The entire list of outstanding issues between Saudi Arabia and Iran is too long to list. But some of the more significant disputes involve Tehran accelerating its nuclear program, the proxy war in Yemen (which will enter its ninth year later this month), the political competition in Iraq, the political paralysis in Lebanon, and the festering ulcer that is Syria. The latter may be the easiest to manage; the Saudis, who once threw significant cash toward Bashar al Assad’s armed opponents, are no longer advocating the strongman’s ouster and have openly acknowledged that the isolation strategy against the Iranian-supported regime in Damascus isn’t working.
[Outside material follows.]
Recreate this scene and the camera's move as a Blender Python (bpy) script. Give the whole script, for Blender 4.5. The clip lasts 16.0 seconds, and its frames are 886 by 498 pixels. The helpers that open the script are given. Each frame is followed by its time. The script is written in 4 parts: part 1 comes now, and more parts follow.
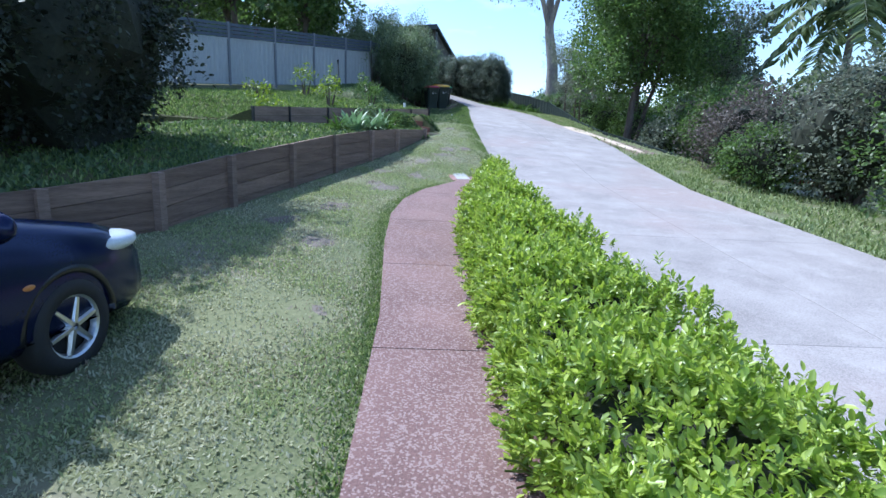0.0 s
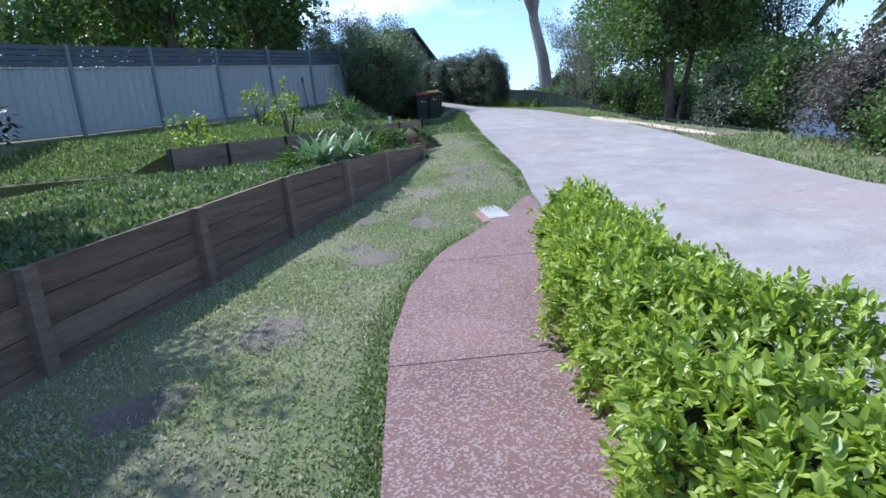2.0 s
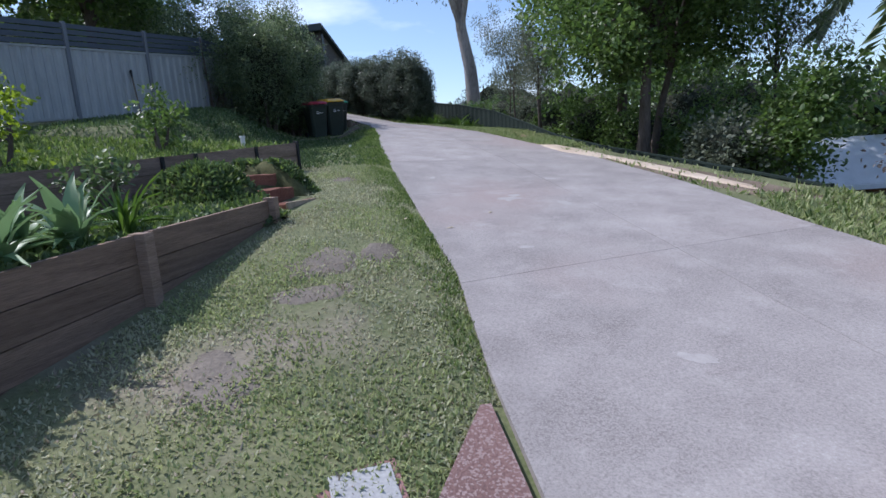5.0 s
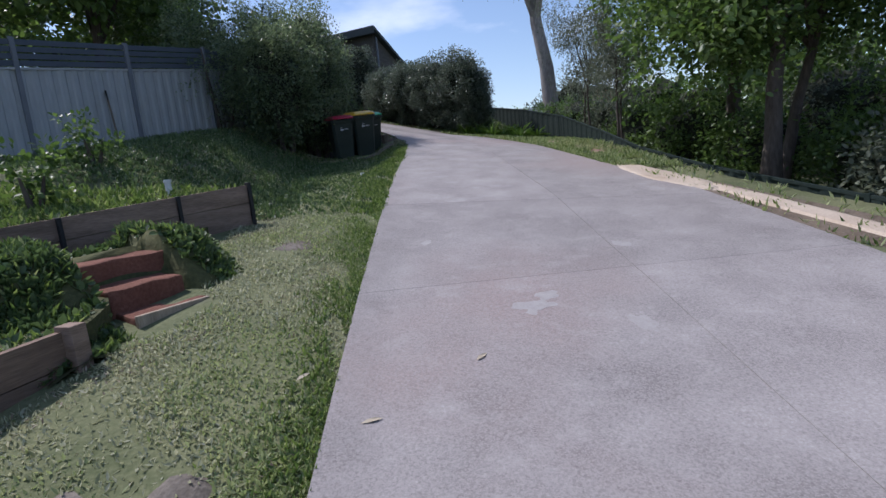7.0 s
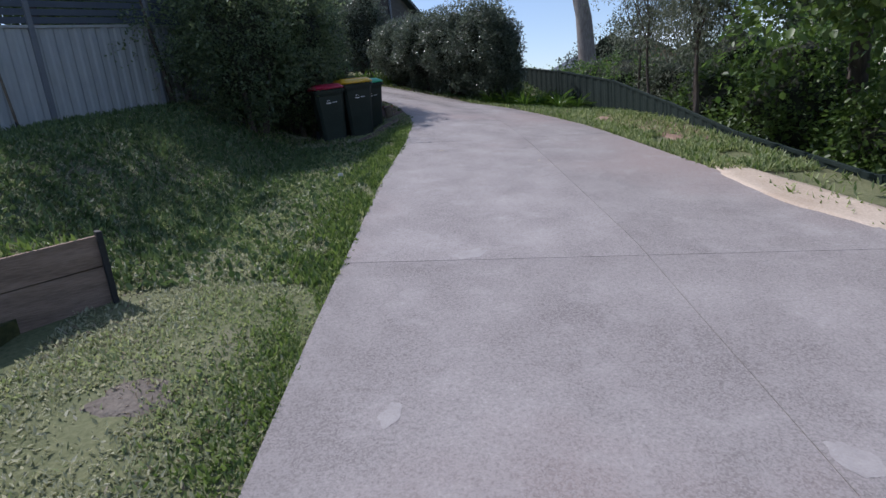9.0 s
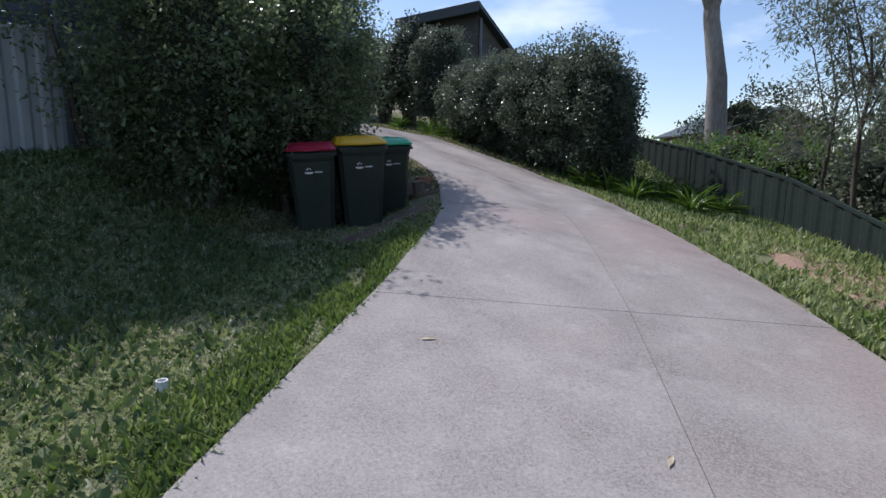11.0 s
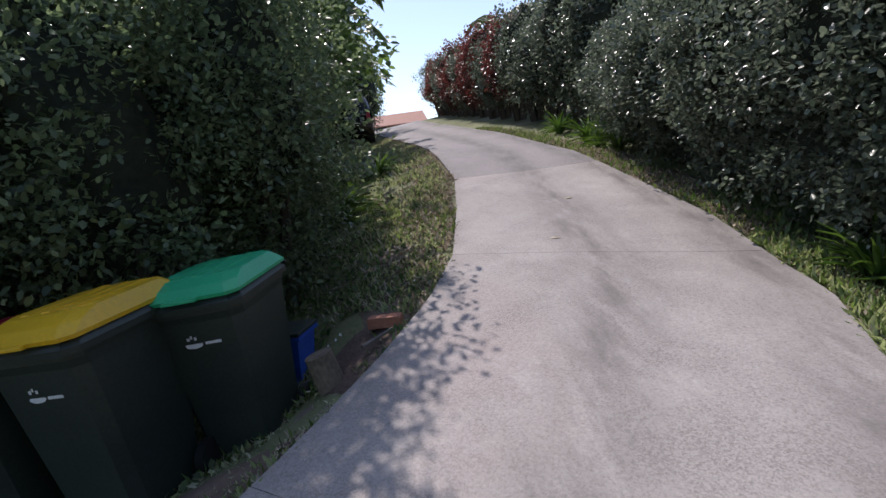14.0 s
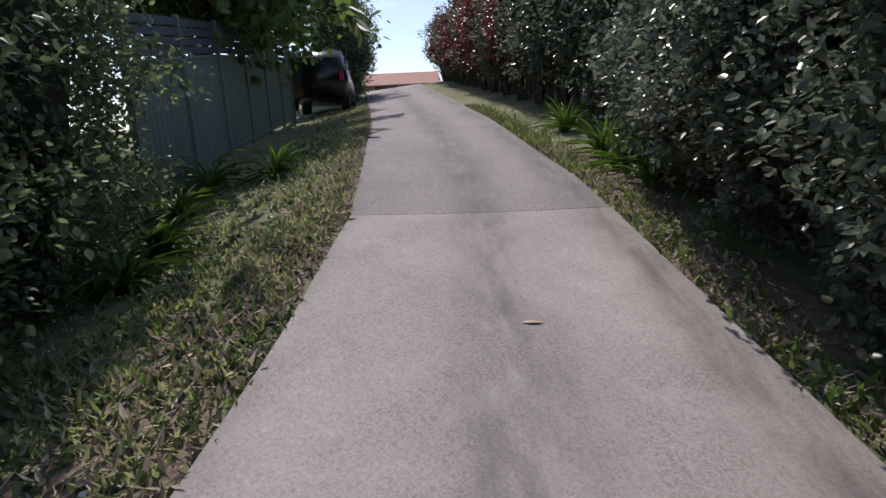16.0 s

The nuclear file is on the other end of the spectrum, however. If related diplomacy remains frozen and the Iranians continue churning out near weapons-grade nuclear fuel, any other attempts at normalization may not matter for the Saudis. Tactical understandings are possible in Yemen, but there is only so much the Saudis and Iranians can do to resolve a bitter conflict fueled more by intra-Yemeni political, economic, social, and regional schisms than by outside meddling.
In short, this isn’t a peace treaty or even a de-escalation agreement. Ultimately, it’s a mechanism to bring Iran-Saudi relations on a more predictable track. That’s a good thing in its own right. But folks who conclude that a new dawn has risen should take a breath.